The Federal Government continues to promote a ‘gas led recovery’ from the COVID recession. This is a disastrous policy, which ignores climate science and the views of most Australians. According to the 2020 Climate of the Nation survey, only 12% of Australians prefer a recovery powered by gas, with 59% preferring investment in renewables.
Two groups of Kooyong residents took part in the National Day of Action against Gas on 28 November, one gathering at the electorate office of the Treasurer Josh Frydenberg, and the other at the Glenferrie Road shopping centre. The message was clear: no public funding for gas, and more government support for renewables and a sustainable future.
The government’s arguments for the gas-led recovery are deeply misleading:
- Gas is not a ‘transitional fuel’ that will help reduce emissions. It is now the fastest growing source of atmospheric carbon dioxide globally, and methane leakage from the gas industry is now known to be far higher than previously assumed. To reduce emissions, we don’t just need to phase out coal, we need to phase out gas as well, and do it quickly.
- Renewables are now a cheaper source of power than gas. More gas will not reduce electricity prices.
- The energy market operator has clearly stated that we don’t need gas to for when the sun doesn’t shine and the wind doesn’t blow. Batteries, pumped hydro and demand management can cost effectively handle the variability of renewable power.

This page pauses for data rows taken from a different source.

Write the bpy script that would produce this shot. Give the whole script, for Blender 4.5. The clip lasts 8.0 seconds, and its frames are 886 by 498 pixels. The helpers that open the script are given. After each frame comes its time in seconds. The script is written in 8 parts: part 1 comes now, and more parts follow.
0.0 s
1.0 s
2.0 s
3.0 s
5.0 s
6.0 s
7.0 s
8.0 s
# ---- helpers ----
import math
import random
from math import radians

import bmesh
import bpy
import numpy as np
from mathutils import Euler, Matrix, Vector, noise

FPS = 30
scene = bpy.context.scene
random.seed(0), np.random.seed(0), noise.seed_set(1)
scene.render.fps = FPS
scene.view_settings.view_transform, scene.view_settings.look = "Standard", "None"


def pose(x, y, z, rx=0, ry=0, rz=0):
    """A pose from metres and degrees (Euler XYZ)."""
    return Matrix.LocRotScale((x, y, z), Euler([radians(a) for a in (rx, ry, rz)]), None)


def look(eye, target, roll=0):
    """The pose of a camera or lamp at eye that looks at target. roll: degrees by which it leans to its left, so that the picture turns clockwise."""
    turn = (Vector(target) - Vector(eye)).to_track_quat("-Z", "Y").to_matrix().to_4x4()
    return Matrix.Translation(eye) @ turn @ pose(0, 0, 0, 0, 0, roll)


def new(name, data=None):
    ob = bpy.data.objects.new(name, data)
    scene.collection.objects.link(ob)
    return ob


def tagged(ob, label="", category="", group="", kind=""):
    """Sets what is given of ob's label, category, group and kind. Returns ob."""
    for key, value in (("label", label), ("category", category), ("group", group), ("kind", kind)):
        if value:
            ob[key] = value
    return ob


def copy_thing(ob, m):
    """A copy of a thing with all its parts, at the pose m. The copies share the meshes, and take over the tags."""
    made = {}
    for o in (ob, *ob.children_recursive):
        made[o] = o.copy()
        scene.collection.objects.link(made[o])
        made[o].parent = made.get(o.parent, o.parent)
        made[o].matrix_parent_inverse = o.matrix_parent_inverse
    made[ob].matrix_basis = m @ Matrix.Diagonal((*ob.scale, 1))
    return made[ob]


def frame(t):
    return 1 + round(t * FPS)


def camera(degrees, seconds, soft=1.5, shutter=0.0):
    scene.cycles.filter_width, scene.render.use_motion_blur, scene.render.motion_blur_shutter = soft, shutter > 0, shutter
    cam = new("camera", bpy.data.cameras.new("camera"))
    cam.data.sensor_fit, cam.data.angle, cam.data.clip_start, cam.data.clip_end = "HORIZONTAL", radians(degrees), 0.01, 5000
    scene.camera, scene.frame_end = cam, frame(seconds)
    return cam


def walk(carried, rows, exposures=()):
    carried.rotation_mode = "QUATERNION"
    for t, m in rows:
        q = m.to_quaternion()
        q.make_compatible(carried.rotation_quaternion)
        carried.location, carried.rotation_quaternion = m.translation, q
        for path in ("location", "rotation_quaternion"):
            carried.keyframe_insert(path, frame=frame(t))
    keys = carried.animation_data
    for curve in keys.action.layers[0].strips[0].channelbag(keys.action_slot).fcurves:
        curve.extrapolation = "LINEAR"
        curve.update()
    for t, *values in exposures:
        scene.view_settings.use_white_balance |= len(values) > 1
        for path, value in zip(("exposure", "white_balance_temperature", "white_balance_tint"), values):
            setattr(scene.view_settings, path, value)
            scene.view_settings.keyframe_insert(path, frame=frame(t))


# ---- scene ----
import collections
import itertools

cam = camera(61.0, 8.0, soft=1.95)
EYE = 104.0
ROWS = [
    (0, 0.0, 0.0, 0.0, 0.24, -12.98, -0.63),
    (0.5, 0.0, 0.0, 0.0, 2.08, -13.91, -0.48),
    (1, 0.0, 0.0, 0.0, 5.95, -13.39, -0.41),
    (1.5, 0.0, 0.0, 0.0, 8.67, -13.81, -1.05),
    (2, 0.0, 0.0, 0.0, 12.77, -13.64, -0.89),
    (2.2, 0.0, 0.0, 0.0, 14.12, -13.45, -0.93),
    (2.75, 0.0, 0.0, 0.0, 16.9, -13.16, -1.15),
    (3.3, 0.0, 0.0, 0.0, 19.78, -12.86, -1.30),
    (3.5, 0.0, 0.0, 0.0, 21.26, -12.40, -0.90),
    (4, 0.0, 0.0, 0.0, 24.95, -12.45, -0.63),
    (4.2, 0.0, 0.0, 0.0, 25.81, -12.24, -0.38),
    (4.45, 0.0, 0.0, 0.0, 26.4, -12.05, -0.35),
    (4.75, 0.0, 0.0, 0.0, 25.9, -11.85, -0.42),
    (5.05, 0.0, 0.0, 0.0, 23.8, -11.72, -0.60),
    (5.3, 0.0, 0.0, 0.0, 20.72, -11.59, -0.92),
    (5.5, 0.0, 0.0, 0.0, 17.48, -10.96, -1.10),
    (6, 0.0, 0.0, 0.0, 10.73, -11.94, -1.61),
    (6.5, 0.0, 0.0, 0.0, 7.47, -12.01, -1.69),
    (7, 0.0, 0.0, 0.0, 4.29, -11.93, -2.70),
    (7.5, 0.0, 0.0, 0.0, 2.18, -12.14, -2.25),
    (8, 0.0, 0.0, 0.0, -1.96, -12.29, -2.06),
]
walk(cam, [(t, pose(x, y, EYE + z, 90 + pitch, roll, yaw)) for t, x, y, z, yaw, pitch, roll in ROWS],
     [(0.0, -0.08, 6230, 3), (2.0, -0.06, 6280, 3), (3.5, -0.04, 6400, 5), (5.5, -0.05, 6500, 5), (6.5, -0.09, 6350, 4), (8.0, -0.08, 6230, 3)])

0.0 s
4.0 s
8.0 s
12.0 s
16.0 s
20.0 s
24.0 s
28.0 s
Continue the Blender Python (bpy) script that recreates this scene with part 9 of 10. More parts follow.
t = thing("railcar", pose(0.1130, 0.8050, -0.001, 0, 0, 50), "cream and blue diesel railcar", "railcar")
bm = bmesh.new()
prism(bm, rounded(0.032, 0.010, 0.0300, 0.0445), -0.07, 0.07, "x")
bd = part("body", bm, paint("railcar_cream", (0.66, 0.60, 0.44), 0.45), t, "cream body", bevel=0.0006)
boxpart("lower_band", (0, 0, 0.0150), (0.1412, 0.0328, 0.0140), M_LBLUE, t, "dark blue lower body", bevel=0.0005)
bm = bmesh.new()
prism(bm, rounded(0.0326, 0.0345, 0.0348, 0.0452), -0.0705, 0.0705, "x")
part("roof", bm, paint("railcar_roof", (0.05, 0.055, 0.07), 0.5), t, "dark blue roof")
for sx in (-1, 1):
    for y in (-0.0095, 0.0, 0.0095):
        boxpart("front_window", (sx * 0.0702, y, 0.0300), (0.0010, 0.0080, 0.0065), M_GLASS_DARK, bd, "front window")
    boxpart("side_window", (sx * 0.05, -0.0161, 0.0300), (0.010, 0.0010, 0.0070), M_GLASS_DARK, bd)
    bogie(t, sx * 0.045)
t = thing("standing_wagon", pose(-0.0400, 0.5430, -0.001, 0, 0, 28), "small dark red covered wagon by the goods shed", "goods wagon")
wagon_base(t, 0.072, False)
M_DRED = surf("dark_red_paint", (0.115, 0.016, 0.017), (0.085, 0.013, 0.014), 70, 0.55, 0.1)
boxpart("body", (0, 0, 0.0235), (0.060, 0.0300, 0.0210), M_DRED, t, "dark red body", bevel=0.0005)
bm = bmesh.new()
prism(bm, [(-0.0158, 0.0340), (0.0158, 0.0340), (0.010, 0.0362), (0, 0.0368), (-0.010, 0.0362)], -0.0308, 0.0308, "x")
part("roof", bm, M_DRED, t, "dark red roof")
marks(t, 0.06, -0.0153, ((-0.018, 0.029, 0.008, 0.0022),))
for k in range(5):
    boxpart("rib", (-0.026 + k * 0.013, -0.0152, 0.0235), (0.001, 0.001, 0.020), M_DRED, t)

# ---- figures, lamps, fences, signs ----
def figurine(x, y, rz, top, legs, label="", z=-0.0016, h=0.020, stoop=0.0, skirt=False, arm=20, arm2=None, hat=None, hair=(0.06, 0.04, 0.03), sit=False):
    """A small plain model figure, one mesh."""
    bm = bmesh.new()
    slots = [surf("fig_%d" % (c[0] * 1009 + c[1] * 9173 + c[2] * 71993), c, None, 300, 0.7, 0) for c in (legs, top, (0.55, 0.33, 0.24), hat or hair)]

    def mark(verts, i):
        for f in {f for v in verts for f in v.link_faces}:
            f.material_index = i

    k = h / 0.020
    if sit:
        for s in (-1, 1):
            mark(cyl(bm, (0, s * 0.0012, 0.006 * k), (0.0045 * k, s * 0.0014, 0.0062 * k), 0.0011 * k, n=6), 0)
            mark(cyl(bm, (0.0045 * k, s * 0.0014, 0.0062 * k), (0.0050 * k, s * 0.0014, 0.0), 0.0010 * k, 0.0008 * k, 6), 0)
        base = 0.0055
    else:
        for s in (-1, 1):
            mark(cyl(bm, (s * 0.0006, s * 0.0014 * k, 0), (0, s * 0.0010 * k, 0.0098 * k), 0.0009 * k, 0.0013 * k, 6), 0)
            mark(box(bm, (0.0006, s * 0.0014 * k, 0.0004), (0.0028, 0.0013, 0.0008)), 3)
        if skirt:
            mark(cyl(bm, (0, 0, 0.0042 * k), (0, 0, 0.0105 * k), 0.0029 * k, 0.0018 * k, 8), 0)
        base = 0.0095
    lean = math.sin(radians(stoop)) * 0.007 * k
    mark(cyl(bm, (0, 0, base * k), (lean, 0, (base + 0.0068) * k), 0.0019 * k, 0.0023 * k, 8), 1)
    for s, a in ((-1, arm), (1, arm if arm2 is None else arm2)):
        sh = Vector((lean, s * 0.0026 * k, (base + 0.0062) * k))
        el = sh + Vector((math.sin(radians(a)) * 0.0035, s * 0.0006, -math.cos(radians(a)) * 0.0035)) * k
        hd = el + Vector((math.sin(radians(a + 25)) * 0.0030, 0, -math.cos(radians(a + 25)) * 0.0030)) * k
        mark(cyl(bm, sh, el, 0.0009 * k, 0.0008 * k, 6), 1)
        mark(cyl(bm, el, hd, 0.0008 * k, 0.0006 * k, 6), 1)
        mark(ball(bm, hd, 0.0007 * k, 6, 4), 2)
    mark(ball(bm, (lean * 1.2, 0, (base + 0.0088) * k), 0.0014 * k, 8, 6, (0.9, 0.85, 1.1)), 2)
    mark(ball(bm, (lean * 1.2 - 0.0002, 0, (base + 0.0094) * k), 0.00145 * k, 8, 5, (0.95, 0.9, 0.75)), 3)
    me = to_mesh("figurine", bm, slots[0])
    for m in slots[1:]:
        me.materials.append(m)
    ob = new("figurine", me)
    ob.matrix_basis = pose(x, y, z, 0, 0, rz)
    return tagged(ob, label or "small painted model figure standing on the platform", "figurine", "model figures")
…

- There are only about 10,000 jobs in gas intensive industries, and investment in gas is a very poor way to support employment. The future is in green jobs, and the government should be investing to accelerate the transition to renewables and sustainable jobs. It should also provide generous support to the workers and regions adversely affected by the transition.
The government needs to abandon its misguided gas recovery plan and rule out any public funding for the gas industry. Instead of propping up fossil fuel industries it must commit to a sustainable future. That means a dramatic step up in climate ambition and support for renewables and clean jobs.